- **Dataset**:
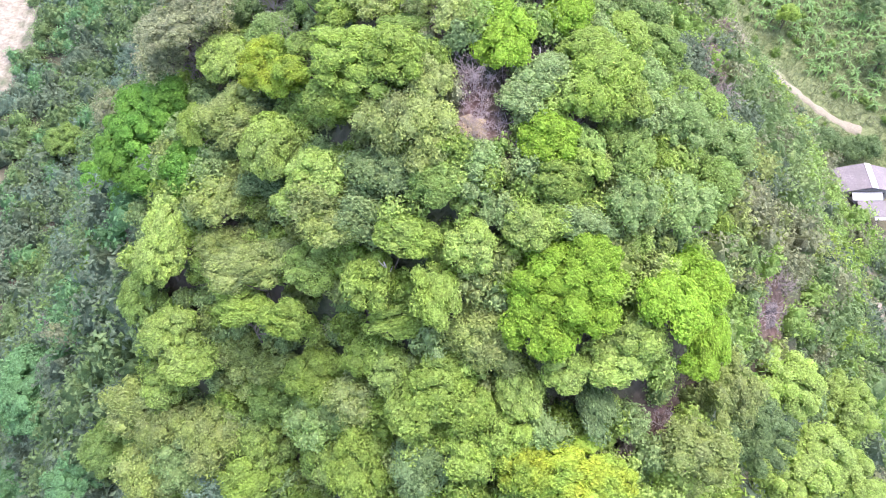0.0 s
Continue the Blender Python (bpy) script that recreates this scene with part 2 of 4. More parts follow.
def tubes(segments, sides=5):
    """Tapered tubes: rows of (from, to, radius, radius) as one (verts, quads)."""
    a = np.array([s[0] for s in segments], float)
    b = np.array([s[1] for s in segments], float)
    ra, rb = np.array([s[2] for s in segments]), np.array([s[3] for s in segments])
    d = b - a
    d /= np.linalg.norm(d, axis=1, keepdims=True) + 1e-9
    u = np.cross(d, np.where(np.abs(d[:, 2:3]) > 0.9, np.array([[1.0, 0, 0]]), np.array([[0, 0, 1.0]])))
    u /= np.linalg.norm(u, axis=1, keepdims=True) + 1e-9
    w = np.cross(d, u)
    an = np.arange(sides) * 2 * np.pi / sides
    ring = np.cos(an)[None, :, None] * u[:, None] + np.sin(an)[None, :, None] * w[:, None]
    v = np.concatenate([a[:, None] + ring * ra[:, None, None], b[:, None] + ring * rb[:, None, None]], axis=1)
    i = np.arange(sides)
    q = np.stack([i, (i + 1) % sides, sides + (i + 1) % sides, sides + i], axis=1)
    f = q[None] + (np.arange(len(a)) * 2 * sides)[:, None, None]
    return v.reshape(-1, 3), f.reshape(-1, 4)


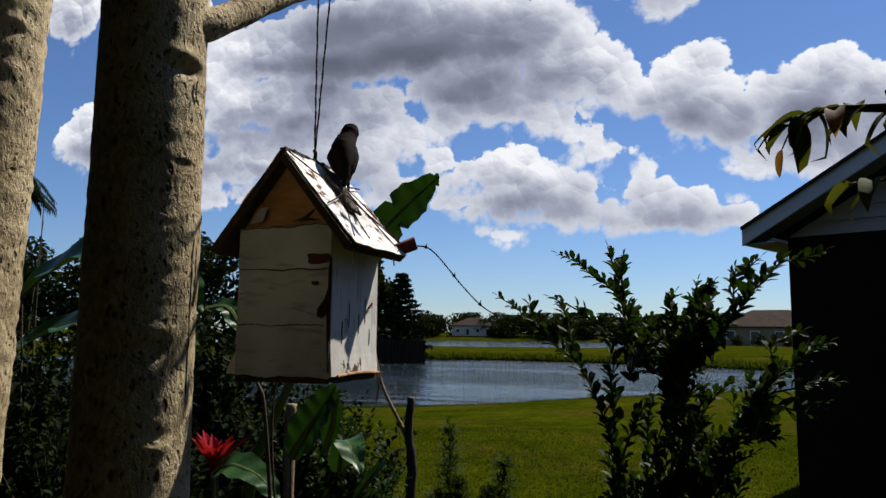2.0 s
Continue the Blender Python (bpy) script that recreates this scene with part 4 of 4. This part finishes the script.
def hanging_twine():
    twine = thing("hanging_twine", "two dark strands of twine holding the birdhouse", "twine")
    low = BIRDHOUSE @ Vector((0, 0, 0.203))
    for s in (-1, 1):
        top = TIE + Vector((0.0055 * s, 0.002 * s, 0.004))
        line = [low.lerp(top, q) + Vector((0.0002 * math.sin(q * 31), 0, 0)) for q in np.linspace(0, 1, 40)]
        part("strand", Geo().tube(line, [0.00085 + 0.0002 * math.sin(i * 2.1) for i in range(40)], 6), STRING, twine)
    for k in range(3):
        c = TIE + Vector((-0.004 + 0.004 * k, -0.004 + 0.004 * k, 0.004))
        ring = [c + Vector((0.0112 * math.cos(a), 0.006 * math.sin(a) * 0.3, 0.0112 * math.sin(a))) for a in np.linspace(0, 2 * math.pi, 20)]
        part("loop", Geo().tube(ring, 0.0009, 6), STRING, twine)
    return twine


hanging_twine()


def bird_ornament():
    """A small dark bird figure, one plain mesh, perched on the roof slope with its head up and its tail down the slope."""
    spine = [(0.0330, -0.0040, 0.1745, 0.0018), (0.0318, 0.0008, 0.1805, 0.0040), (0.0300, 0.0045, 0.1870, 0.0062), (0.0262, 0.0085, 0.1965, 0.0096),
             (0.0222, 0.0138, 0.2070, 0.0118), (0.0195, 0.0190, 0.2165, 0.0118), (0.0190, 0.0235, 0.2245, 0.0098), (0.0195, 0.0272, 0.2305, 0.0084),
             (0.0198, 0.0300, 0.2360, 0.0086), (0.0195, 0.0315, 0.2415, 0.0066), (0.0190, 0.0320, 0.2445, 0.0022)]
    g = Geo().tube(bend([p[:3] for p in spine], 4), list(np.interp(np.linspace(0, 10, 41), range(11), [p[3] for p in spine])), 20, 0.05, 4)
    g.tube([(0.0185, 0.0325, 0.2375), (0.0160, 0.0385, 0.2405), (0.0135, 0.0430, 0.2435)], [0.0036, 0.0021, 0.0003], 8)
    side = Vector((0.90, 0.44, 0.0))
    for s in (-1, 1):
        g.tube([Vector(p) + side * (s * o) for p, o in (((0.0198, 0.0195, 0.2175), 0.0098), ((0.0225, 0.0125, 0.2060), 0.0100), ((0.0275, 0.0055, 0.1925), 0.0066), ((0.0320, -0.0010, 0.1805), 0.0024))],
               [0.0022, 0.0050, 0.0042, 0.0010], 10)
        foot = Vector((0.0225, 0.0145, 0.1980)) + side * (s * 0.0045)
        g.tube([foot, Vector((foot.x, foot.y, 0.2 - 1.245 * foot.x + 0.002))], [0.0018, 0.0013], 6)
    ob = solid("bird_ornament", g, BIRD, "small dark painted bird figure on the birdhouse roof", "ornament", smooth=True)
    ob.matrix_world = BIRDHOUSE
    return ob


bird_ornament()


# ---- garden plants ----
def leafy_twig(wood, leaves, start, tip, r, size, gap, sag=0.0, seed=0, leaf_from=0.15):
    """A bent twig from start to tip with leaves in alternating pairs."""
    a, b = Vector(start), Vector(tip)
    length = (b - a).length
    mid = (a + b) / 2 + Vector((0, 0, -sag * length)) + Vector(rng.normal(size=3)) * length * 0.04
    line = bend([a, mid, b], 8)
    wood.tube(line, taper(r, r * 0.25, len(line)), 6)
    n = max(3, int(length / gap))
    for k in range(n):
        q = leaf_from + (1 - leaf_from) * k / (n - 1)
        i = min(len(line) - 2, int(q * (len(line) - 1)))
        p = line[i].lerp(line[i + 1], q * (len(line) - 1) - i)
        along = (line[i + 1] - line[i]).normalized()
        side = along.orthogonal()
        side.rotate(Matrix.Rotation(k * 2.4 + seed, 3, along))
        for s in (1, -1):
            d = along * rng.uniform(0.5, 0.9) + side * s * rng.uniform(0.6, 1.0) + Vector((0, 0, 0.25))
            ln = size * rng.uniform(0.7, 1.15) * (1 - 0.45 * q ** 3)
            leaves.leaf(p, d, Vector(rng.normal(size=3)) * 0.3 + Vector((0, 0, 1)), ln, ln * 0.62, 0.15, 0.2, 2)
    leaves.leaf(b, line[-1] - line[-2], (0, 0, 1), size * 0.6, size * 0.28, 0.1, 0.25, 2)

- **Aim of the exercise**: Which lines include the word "this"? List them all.

- **Answer to the exercise**:
Continue the Blender Python (bpy) script that recreates this scene with part 2 of 4. More parts follow.
Continue the Blender Python (bpy) script that recreates this scene with part 4 of 4. This part finishes the script.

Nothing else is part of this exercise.